* Supplied entries:
Begin

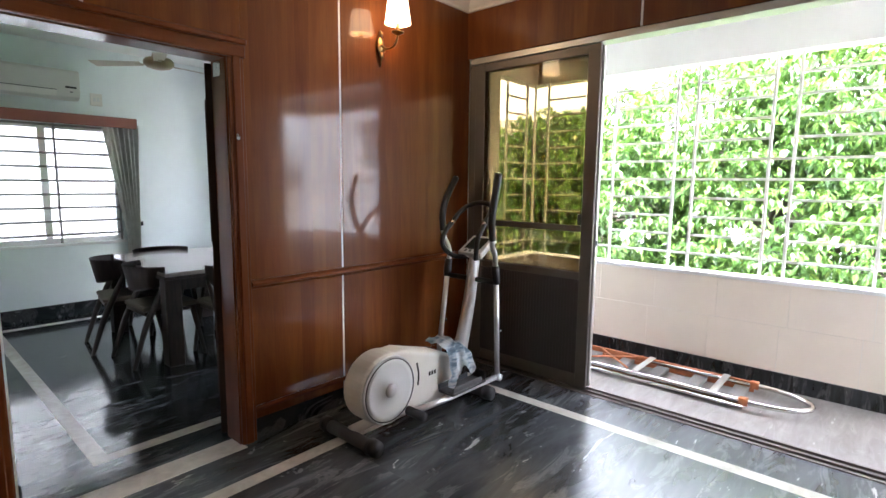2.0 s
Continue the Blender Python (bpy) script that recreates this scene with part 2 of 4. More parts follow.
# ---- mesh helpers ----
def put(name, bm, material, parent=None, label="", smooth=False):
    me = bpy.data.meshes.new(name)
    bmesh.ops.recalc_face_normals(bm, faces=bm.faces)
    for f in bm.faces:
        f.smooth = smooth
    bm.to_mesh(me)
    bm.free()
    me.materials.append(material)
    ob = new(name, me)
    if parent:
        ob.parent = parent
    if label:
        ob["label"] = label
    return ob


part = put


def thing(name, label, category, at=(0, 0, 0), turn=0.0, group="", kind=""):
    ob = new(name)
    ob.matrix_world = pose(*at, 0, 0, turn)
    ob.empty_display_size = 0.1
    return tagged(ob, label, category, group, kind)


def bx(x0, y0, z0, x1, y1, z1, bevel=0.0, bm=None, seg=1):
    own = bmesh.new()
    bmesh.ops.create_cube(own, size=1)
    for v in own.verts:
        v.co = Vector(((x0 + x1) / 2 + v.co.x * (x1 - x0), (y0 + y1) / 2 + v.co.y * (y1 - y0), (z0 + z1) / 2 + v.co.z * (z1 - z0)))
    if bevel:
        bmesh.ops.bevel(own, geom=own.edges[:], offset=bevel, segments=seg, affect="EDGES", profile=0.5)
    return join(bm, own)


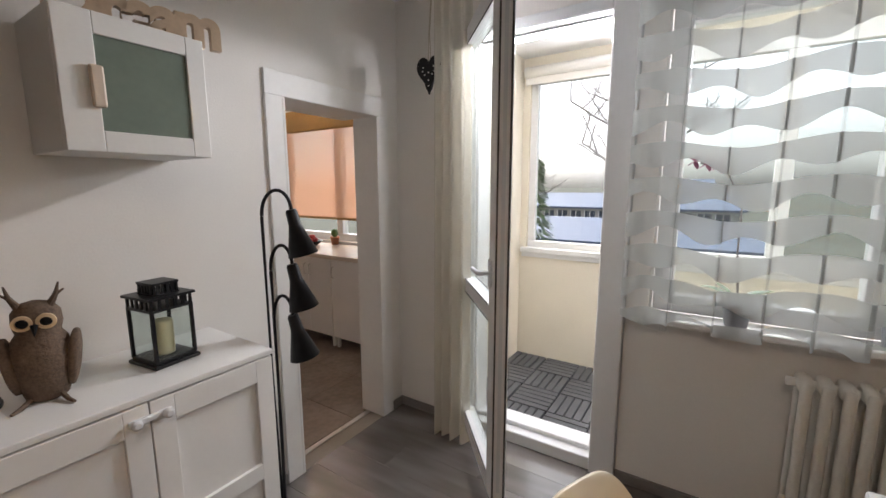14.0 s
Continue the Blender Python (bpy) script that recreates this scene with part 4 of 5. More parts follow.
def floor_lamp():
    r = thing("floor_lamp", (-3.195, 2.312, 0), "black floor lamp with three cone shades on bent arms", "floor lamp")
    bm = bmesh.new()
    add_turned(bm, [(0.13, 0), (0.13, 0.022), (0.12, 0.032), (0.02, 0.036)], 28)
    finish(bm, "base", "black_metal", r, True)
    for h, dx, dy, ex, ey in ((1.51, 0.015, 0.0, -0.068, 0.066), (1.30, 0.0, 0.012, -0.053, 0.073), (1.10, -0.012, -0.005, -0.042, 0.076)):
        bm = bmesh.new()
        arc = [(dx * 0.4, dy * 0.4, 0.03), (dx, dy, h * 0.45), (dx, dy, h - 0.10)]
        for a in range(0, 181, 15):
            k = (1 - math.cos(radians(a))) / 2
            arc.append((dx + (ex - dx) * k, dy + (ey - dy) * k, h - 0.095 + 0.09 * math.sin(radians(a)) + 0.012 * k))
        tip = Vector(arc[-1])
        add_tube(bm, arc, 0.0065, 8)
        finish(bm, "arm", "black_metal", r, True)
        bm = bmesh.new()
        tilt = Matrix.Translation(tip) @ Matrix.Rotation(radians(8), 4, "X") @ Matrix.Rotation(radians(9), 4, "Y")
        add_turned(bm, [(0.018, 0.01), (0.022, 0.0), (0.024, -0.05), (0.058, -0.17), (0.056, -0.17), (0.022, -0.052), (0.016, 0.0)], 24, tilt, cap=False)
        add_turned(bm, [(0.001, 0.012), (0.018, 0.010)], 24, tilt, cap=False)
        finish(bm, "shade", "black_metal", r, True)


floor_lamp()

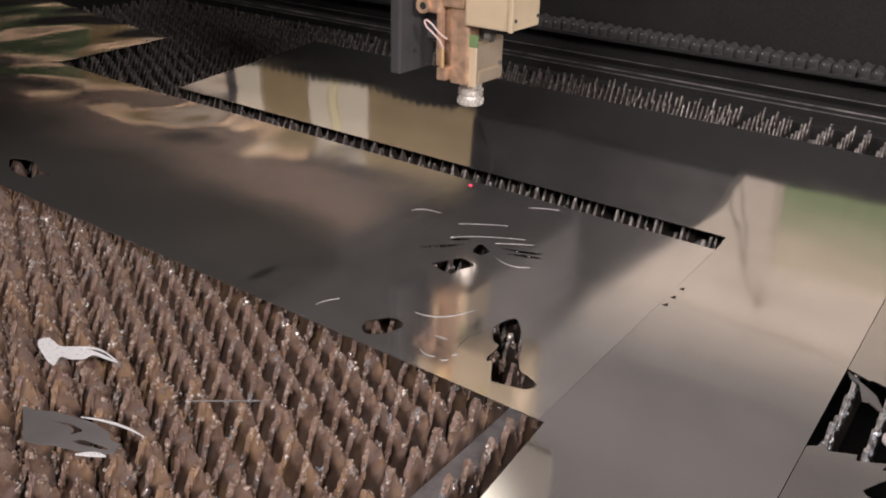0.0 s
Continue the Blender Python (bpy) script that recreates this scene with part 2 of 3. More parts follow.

End

Repeat the material verbatim. Do not carry over any picture.

2.0 s
Continue the Blender Python (bpy) script that recreates this scene with part 2 of 4. More parts follow.
# ---- mesh helpers ----
def put(name, bm, material, parent=None, label="", smooth=False):
    me = bpy.data.meshes.new(name)
    bmesh.ops.recalc_face_normals(bm, faces=bm.faces)
    for f in bm.faces:
        f.smooth = smooth
    bm.to_mesh(me)
    bm.free()
    me.materials.append(material)
    ob = new(name, me)
    if parent:
        ob.parent = parent
    if label:
        ob["label"] = label
    return ob


part = put


def thing(name, label, category, at=(0, 0, 0), turn=0.0, group="", kind=""):
    ob = new(name)
    ob.matrix_world = pose(*at, 0, 0, turn)
    ob.empty_display_size = 0.1
    return tagged(ob, label, category, group, kind)


def bx(x0, y0, z0, x1, y1, z1, bevel=0.0, bm=None, seg=1):
    own = bmesh.new()
    bmesh.ops.create_cube(own, size=1)
    for v in own.verts:
        v.co = Vector(((x0 + x1) / 2 + v.co.x * (x1 - x0), (y0 + y1) / 2 + v.co.y * (y1 - y0), (z0 + z1) / 2 + v.co.z * (z1 - z0)))
    if bevel:
        bmesh.ops.bevel(own, geom=own.edges[:], offset=bevel, segments=seg, affect="EDGES", profile=0.5)
    return join(bm, own)


14.0 s
Continue the Blender Python (bpy) script that recreates this scene with part 4 of 5. More parts follow.
def floor_lamp():
    r = thing("floor_lamp", (-3.195, 2.312, 0), "black floor lamp with three cone shades on bent arms", "floor lamp")
    bm = bmesh.new()
    add_turned(bm, [(0.13, 0), (0.13, 0.022), (0.12, 0.032), (0.02, 0.036)], 28)
    finish(bm, "base", "black_metal", r, True)
    for h, dx, dy, ex, ey in ((1.51, 0.015, 0.0, -0.068, 0.066), (1.30, 0.0, 0.012, -0.053, 0.073), (1.10, -0.012, -0.005, -0.042, 0.076)):
        bm = bmesh.new()
        arc = [(dx * 0.4, dy * 0.4, 0.03), (dx, dy, h * 0.45), (dx, dy, h - 0.10)]
        for a in range(0, 181, 15):
            k = (1 - math.cos(radians(a))) / 2
            arc.append((dx + (ex - dx) * k, dy + (ey - dy) * k, h - 0.095 + 0.09 * math.sin(radians(a)) + 0.012 * k))
        tip = Vector(arc[-1])
        add_tube(bm, arc, 0.0065, 8)
        finish(bm, "arm", "black_metal", r, True)
        bm = bmesh.new()
        tilt = Matrix.Translation(tip) @ Matrix.Rotation(radians(8), 4, "X") @ Matrix.Rotation(radians(9), 4, "Y")
        add_turned(bm, [(0.018, 0.01), (0.022, 0.0), (0.024, -0.05), (0.058, -0.17), (0.056, -0.17), (0.022, -0.052), (0.016, 0.0)], 24, tilt, cap=False)
        add_turned(bm, [(0.001, 0.012), (0.018, 0.010)], 24, tilt, cap=False)
        finish(bm, "shade", "black_metal", r, True)


floor_lamp()

0.0 s
Continue the Blender Python (bpy) script that recreates this scene with part 2 of 3. More parts follow.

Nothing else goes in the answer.